Objective >> Quote exactly, and only, the lines from the one with "radians(degrees), 0.01, 5000" down to the one with "scene.view_settings.use_white_balance |= len(values)", both included.

Data extracted from a collection:
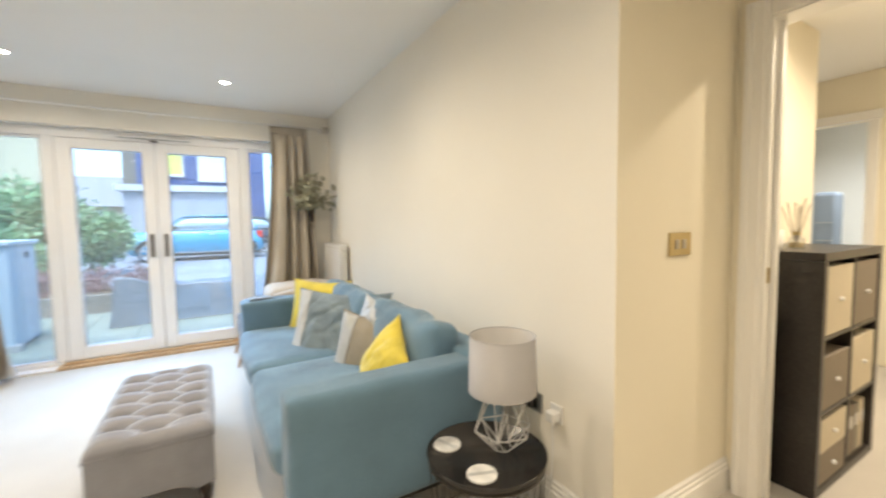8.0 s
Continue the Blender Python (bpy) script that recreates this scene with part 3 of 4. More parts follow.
part("tab", box(QX1 + 0.002, QX1 + 0.008, 3.42, 3.47, 0.27, 0.345, 0.002), OTTO, ott, "small fabric pull tab")

# ---- side table, lamp, coasters ----
TX, TY, TZ = 1.04, 2.20, 0.388
side = thing("side_table", "round black wire basket side table with a removable tray", "side table", at=pose(TX, TY, 0))
part("tray", lathe([(0, TZ - 0.006), (0.205, TZ - 0.006), (0.213, TZ + 0.018), (0.216, TZ + 0.018), (0.209, TZ - 0.01), (0, TZ - 0.01)], 56), BLACKM, side, "black lacquered round tray", True)
for r, z, w in ((0.208, TZ - 0.014, 0.0035), (0.186, 0.004, 0.0035), (0.120, 0.004, 0.0025), (0.195, 0.12, 0.002)):
    part("hoop", tube(ring(r, z, 48), w, 6, True), WIREK, side, smooth=True)
wire = mesh("wire", tube(rounded([(0.012, 0, 0.004), (0.186, 0, 0.004), (0.208, 0, TZ - 0.014)], 0.02), 0.0013, 6), WIREK, True)
for i in range(28):
    ob = new("wire", wire)
    ob.parent, ob.rotation_euler = side, (0, 0, 2 * math.pi * i / 28)
part("hub", tube(ring(0.014, 0.004, 16), 0.003, 6, True), BLACKM, side)
for cx, cy, rz in ((0.955, 2.335, 20), (0.962, 2.118, 70)):
    c = thing("coaster", "round white marble coaster on the black tray", "coaster", "coasters on the side table", pose(cx, cy, TZ - 0.006, 0, 0, rz))
    part("disc", lathe([(0, 0), (0.051, 0), (0.053, 0.003), (0.051, 0.008), (0, 0.008)], 32), COASTER, c, smooth=False)
    # The diagonal gloss on the marble, painted as a thin bright stripe.
    part("gloss_stripe", box(-0.007, 0.007, -0.046, 0.046, 0.0079, 0.0086), SILVER, c, "painted silver gloss stripe")
LX, LY, LZ = 1.125, 2.212, TZ - 0.006
lamp = thing("table_lamp", "table lamp with grey drum shade on a white geometric wire base", "lamp", at=pose(LX, LY, LZ, 0, 0, 12))
hexa = lambda r, z, off=0: [(r * math.cos(math.pi / 3 * (i + off)), r * math.sin(math.pi / 3 * (i + off)), z) for i in range(6)]
top_r, mid_r, bot_r = hexa(0.052, 0.233), hexa(0.107, 0.076, 0.5), hexa(0.037, 0.003)
for pts in (top_r, mid_r, bot_r):
    part("wire_ring", tube(pts, 0.0024, 6, True), WIRE, lamp)
for i in range(6):
    for a, c in ((top_r[i], mid_r[i]), (top_r[i], mid_r[i - 1]), (mid_r[i], bot_r[i]), (mid_r[i - 1], bot_r[i])):
        if a is top_r[i] and c is mid_r[i - 1] and i % 2:
            continue
        part("wire", tube([a, c], 0.0024, 6), WIRE, lamp)
part("stem", tube([(0, 0, 0.246), (0, 0, 0.30)], 0.010, 12), WIRE, lamp)
part("bulb_holder", lathe([(0, 0.215), (0.02, 0.215), (0.022, 0.235), (0.022, 0.27), (0.0, 0.27)], 16), GLOSSW, lamp)
part("bulb", lathe([(0, 0.35), (0.02, 0.34), (0.03, 0.32), (0.028, 0.295), (0.014, 0.27), (0.014, 0.25), (0, 0.25)], 16), PLASTICW, lamp, "unlit white bulb", True)
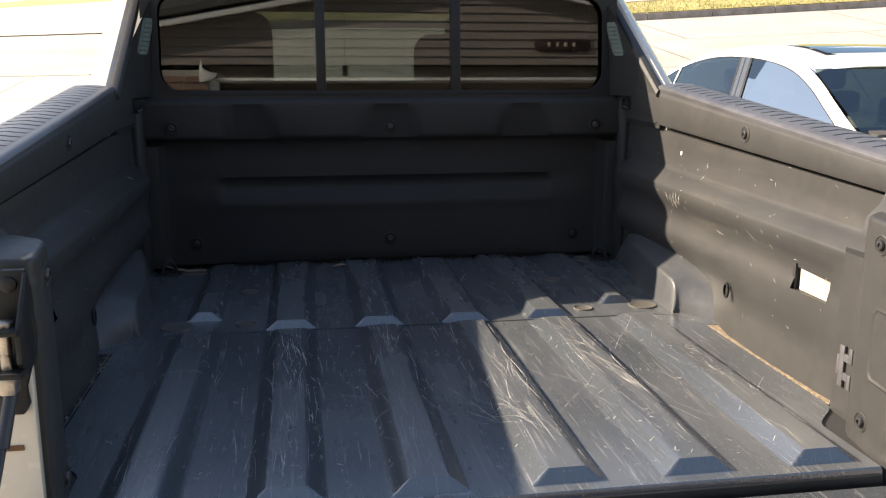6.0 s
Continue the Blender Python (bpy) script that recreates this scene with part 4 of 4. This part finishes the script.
part("right_pier", box(3.92, 5.1, HY - 0.15, HY + 0.03, 0, HEAD + 0.10), BRICK, house)
pier = part("brick_pier", box(-2.5, -1.125, HY - 0.15, HY + 0.06, 0, HEAD + 0.10), MORTAR, house)
me = None
for row in range(22, 35):
    for col in range(6):
        x0 = -2.5 + col * 0.228 - (0.0 if row % 2 else 0.0)
        z0 = 0.02 + row * 0.073
        if me is None:
            first = part("brick", box(0.006, 0.216, 0, 0.012, 0, 0.062, 0.003, segments=1), BRICK, pier, smooth=False)
            me, ob = first.data, first
        else:
            ob = new("brick", me)
            ob.parent = pier
        ob.location = (x0 + (0.0 if row % 2 else 0.006), HY + 0.06, z0)
# gable roof edge
for xa, xb in ((-3.0, 1.3), (5.6, 1.3)):
    za, zb = gable(xa), gable(xb)
    part("fascia", prism([(xa, za), (xb, zb), (xb, zb + 0.05), (xa, za + 0.05)], 1, HY + 0.13, HY + 0.16, 0.003), WHITE, house, "white gable fascia")
    part("roof_slope", prism([(xa, za + 0.095), (xb, zb + 0.095), (xb, zb + 0.16), (xa, za + 0.16)], 1, HY - 7, HY + 0.18), SHINGLE, house)
    part("soffit", prism([(xa, za + 0.05), (xb, zb + 0.05), (xb, zb + 0.07), (xa, za + 0.07)], 1, HY - 0.01, HY + 0.13), WHITE, house)
# the main roof that rises behind the garage gable
part("main_roof", prism([(HY - 0.40, 3.20), (HY - 0.40, 3.30), (HY - 4.6, 6.0), (HY - 4.6, 5.9)], 0, -5.0, 7.0), SHINGLE, house, "dark shingled main roof")
lantern = thing("porch_lantern", (-1.83, HY + 0.16, 2.28), "small lit lantern on the brick pier", "lantern")
part("glow", box(-1.86, -1.80, HY + 0.13, HY + 0.19, 2.32, 2.46, 0.01), LAMPGLOW, lantern)
part("hood", lathe([(0.09, 0.0), (0.07, 0.03), (0.02, 0.10), (0.005, 0.14)], pose(-1.83, HY + 0.16, 2.47), 8), TRIM, lantern)
part("base", box(-1.89, -1.77, HY + 0.075, HY + 0.22, 2.28, 2.315, 0.005), TRIM, lantern)
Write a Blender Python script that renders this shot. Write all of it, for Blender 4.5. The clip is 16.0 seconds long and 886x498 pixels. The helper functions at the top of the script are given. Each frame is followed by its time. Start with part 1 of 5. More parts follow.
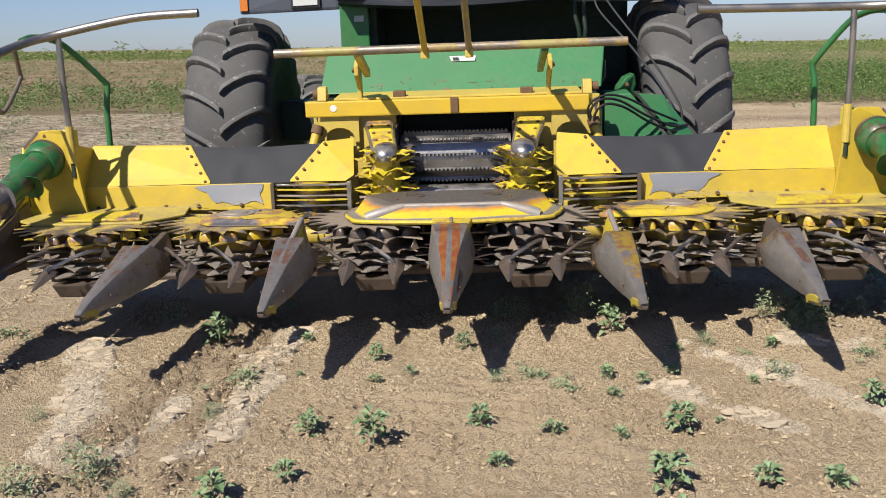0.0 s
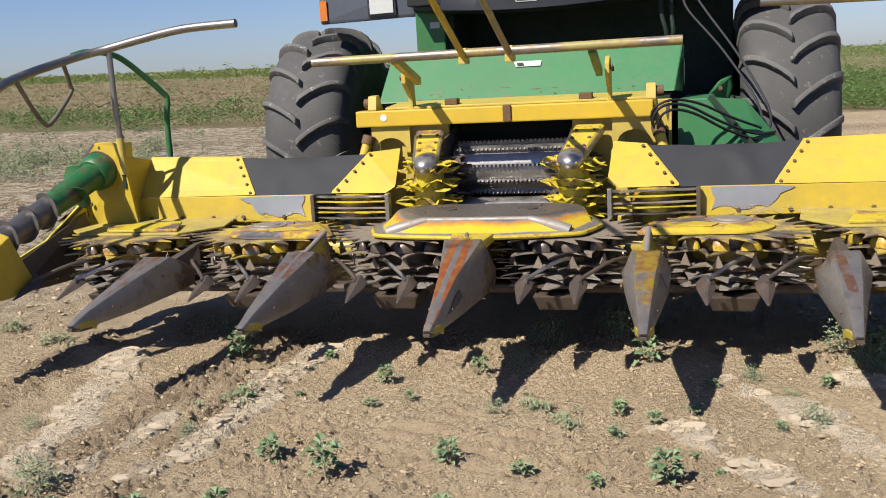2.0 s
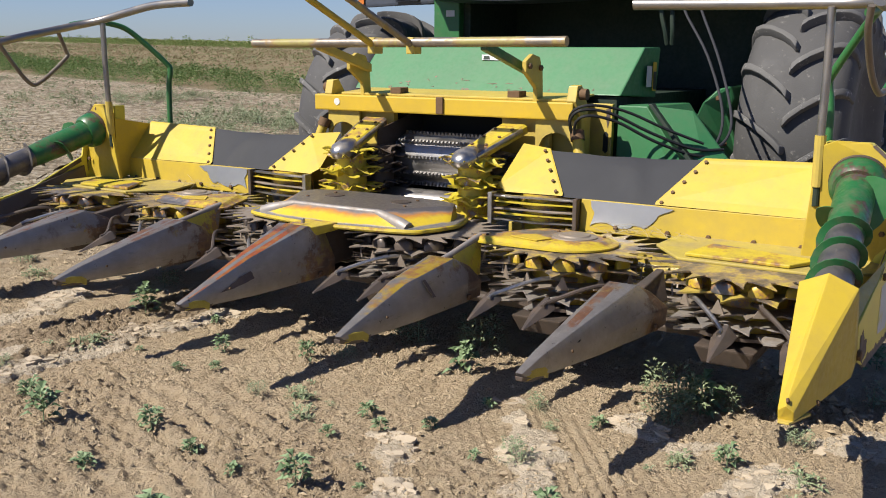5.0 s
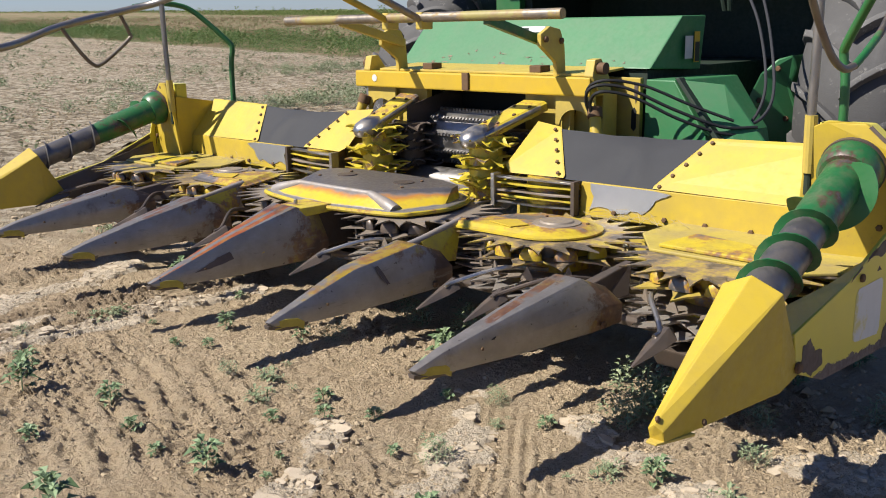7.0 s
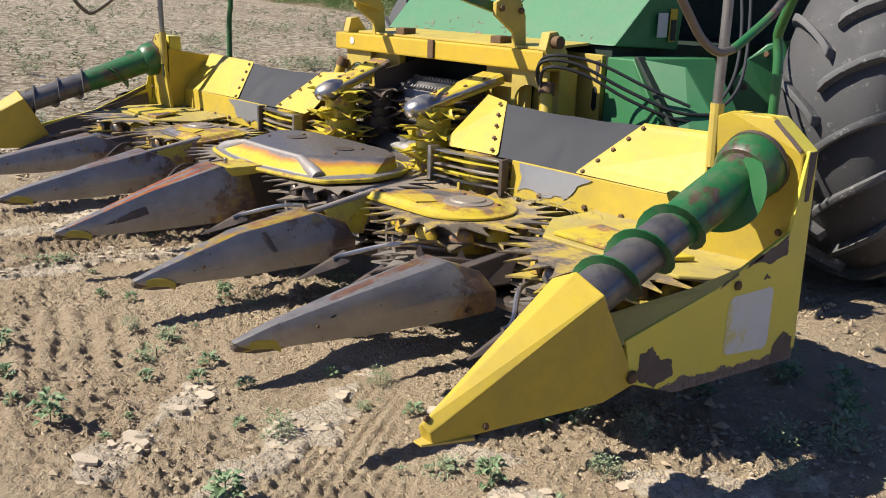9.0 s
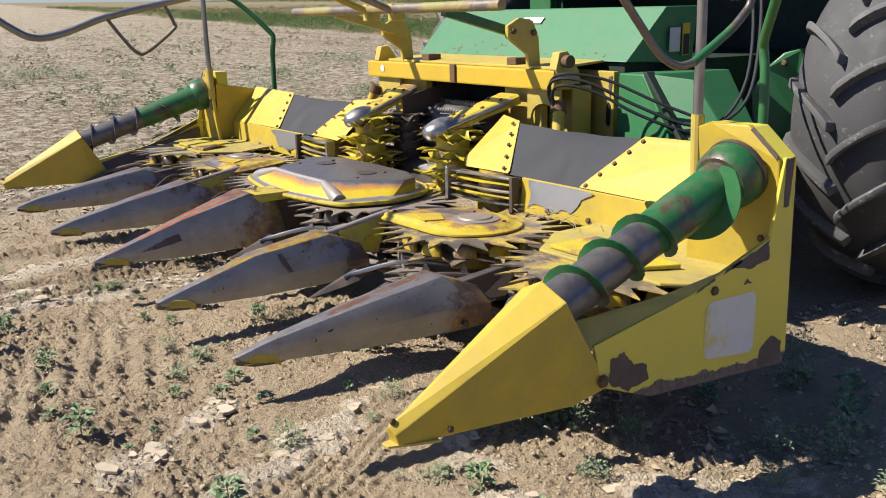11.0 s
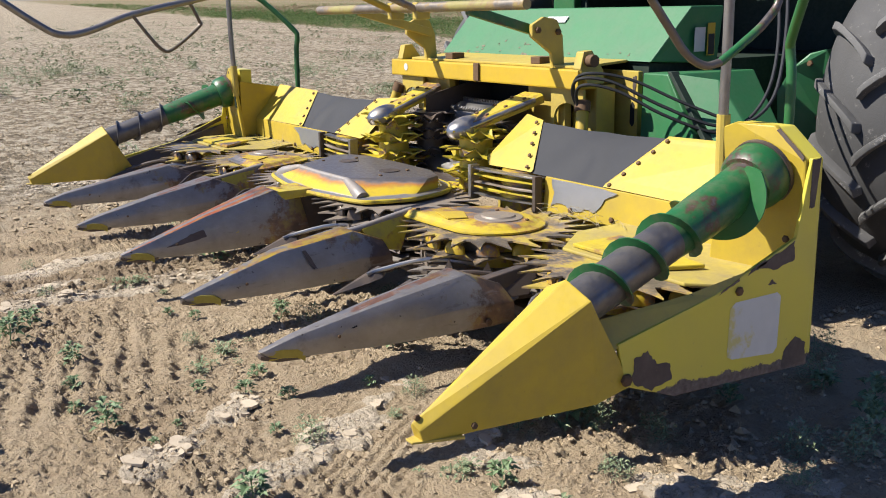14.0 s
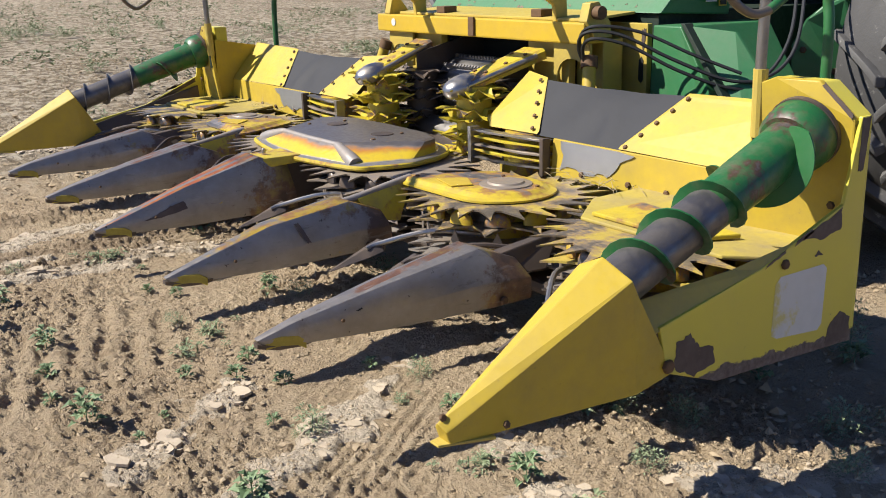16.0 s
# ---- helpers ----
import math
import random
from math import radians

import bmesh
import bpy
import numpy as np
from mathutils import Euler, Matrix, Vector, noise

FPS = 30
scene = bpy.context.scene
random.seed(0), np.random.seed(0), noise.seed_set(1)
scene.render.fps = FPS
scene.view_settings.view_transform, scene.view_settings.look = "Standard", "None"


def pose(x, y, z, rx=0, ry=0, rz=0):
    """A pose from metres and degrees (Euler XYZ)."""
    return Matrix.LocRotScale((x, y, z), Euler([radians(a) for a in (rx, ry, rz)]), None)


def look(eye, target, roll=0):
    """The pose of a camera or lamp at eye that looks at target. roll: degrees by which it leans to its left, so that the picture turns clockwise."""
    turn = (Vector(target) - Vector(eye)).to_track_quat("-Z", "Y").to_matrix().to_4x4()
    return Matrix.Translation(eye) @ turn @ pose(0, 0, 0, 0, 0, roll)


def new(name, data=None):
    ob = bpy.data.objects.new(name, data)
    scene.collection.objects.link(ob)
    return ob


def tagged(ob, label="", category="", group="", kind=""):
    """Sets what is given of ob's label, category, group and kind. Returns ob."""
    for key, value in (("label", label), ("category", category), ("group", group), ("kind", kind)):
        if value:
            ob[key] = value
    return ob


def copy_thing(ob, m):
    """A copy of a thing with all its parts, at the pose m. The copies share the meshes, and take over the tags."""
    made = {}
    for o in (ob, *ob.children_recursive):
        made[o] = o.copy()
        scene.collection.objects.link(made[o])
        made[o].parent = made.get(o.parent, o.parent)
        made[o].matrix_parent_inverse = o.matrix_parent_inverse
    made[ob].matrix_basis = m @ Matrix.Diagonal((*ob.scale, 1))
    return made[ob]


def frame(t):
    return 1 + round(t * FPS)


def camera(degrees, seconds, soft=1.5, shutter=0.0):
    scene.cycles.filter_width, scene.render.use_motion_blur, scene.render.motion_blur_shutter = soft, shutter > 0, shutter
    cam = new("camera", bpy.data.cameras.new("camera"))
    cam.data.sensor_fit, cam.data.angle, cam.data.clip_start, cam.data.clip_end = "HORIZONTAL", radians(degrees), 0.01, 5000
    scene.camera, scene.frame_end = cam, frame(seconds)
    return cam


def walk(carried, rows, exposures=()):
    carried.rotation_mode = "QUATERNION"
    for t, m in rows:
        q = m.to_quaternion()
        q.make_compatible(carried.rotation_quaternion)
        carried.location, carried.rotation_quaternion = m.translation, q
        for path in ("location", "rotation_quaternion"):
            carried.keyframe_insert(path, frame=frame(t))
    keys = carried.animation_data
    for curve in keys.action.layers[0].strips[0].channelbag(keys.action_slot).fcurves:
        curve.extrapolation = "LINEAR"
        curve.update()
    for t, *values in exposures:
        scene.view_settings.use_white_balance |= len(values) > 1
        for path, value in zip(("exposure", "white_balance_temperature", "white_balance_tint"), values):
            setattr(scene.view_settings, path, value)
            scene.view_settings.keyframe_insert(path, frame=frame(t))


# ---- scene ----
cam = camera(49.7, 16.0, soft=1.0)
METRES, EYE, TILT, LEAN, TURN = 5.4, 1.42, -12.0, 1.8, 2.0
ROWS = [
    (0.0, 0.0, 0.0, 0.0, 0.0, 0.0, -0.0),
    (0.5, 0.0071, 0.0016, -0.0012, 1.32, 0.31, -0.22),
    (1.0, 0.0349, 0.0264, -0.0018, 3.64, -0.01, -0.85),
    (1.5, 0.0841, 0.0608, 0.0055, 7.39, -0.65, -1.14),
    (2.0, 0.1441, 0.0675, 0.0075, 11.56, 0.49, -1.09),
    (2.5, 0.2169, 0.0727, 0.0142, 13.61, 0.39, -1.57),
    (3.0, 0.2859, 0.1105, 0.019, 14.22, 0.6, -2.29),
    (3.5, 0.349, 0.1333, 0.0258, 16.54, 1.2, -3.03),
    (4.0, 0.4176, 0.1388, 0.0359, 22.35, 0.22, -3.8),
    (4.5, 0.4628, 0.1652, 0.0371, 26.39, -0.92, -6.33),
    (7.0, 0.6118, 0.3093, 0.0807, 40.88, -5.59, -8.24),
    (7.5, 0.6531, 0.3293, 0.0865, 44.52, -6.25, -9.55),
    (8.0, 0.6737, 0.3558, 0.092, 45.25, -6.26, -10.01),
    (8.5, 0.68, 0.4031, 0.0983, 46.1, -7.61, -11.69),
    (11.0, 0.7445, 0.4513, 0.1145, 52.4, -8.07, -9.51),
    (11.5, 0.7456, 0.4501, 0.1145, 52.71, -7.94, -9.45),
    (12.0, 0.7459, 0.4486, 0.1147, 53.16, -7.9, -9.3),
    (12.5, 0.7453, 0.4502, 0.1141, 53.21, -8.22, -9.17),
    (13.0, 0.7461, 0.451, 0.1142, 52.87, -8.35, -9.34),
    (13.5, 0.7461, 0.4499, 0.1138, 52.95, -8.38, -9.69),
    (14.0, 0.7446, 0.4476, 0.1136, 53.61, -8.33, -9.87),
    (14.5, 0.7436, 0.4463, 0.114, 54.16, -8.37, -10.0),
    (15.0, 0.7381, 0.4462, 0.1131, 54.62, -9.13, -10.15),
    (15.5, 0.71, 0.4544, 0.1113, 53.53, -9.73, -9.87),
    (16.0, 0.6902, 0.462, 0.1099, 51.81, -10.48, -9.21),
]
walk(cam, [(t, pose(0.14, 0, EYE, TILT, LEAN, TURN) @ pose(METRES * x, METRES * y, METRES * z, 90 + pitch, roll, yaw)) for t, x, y, z, yaw, pitch, roll in ROWS],
     exposures=[(0.0, 0.72, 6750, 10), (4.5, 0.72, 6720, 10), (7.5, 0.81, 6650, 10), (10.8, 0.89, 6600, 10), (12.5, 0.91, 6500, 10), (14.5, 0.90, 6520, 10), (16.0, 0.84, 6650, 10)])

# ---- light ----
SUN_DIR = Vector((-0.51, -0.80, 1.0)).normalized()
world = bpy.data.worlds.new("sky")
scene.world = world
world.use_nodes = True
wn, wl = world.node_tree.nodes, world.node_tree.links
sky = wn.new("ShaderNodeTexSky")
sky.sky_type = "NISHITA"
sky.sun_disc = False
sky.sun_elevation = math.asin(SUN_DIR.z)
sky.sun_rotation = math.atan2(SUN_DIR.x, SUN_DIR.y)
sky.altitude, sky.air_density, sky.dust_density, sky.ozone_density = 100, 1.0, 0.3, 1.0
tint = wn.new("ShaderNodeMix")
tint.data_type, tint.blend_type = "RGBA", "MULTIPLY"
tint.inputs[0].default_value = 1.0
tint.inputs[7].default_value = (0.76, 0.93, 1.46, 1.0)
wl.new(sky.outputs[0], tint.inputs[6])
wl.new(tint.outputs[2], wn["Background"].inputs[0])
wn["Background"].inputs[1].default_value = 0.0465
lamp = bpy.data.lights.new("sun", "SUN")
lamp.energy, lamp.angle, lamp.color = 5.0, radians(0.55), (1.0, 0.955, 0.89)
sun = new("sun", lamp)
sun.matrix_world = look(SUN_DIR * 50, (0, 0, 0))
scene.view_settings.exposure = 0.0


# ---- materials ----
def material(name):
    m = bpy.data.materials.new(name)
    m.use_nodes = True
    nt = m.node_tree
    return m, nt, nt.nodes["Principled BSDF"]


def node(nt, kind, **values):
    n = nt.nodes.new(kind)
    for key, value in values.items():
        if key in n.inputs:
            n.inputs[key].default_value = value
    return n


def coords(nt, scale=1.0, world_space=False):
    """Object coordinates, or the place in the world, stretched."""
    if world_space:
        src = nt.nodes.new("ShaderNodeNewGeometry").outputs["Position"]
    else:
        src = nt.nodes.new("ShaderNodeTexCoord").outputs["Object"]
    mp = nt.nodes.new("ShaderNodeMapping")
    mp.inputs["Scale"].default_value = scale if isinstance(scale, tuple) else (scale,) * 3
    nt.links.new(src, mp.inputs[0])
    return mp.outputs[0]


def noise_tex(nt, vec, scale, detail=4.0, rough=0.55):
    n = node(nt, "ShaderNodeTexNoise", Scale=scale, Detail=detail, Roughness=rough)
    nt.links.new(vec, n.inputs["Vector"])
    return n.outputs["Fac"]


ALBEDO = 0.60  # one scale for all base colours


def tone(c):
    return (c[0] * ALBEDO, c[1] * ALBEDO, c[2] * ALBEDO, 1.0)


def ramp(nt, fac, stops):
    r = nt.nodes.new("ShaderNodeValToRGB")
    e = r.color_ramp.elements
    while len(e) < len(stops):
        e.new(0.5)
    for k, (p, c) in enumerate(stops):
        e[k].position = p
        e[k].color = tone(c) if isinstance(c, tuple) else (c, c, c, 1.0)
    nt.links.new(fac, r.inputs[0])
    return r.outputs[0]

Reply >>
    cam.data.sensor_fit, cam.data.angle, cam.data.clip_start, cam.data.clip_end = "HORIZONTAL", radians(degrees), 0.01, 5000
    scene.camera, scene.frame_end = cam, frame(seconds)
    return cam


def walk(carried, rows, exposures=()):
    carried.rotation_mode = "QUATERNION"
    for t, m in rows:
        q = m.to_quaternion()
        q.make_compatible(carried.rotation_quaternion)
        carried.location, carried.rotation_quaternion = m.translation, q
        for path in ("location", "rotation_quaternion"):
            carried.keyframe_insert(path, frame=frame(t))
    keys = carried.animation_data
    for curve in keys.action.layers[0].strips[0].channelbag(keys.action_slot).fcurves:
        curve.extrapolation = "LINEAR"
        curve.update()
    for t, *values in exposures:
        scene.view_settings.use_white_balance |= len(values) > 1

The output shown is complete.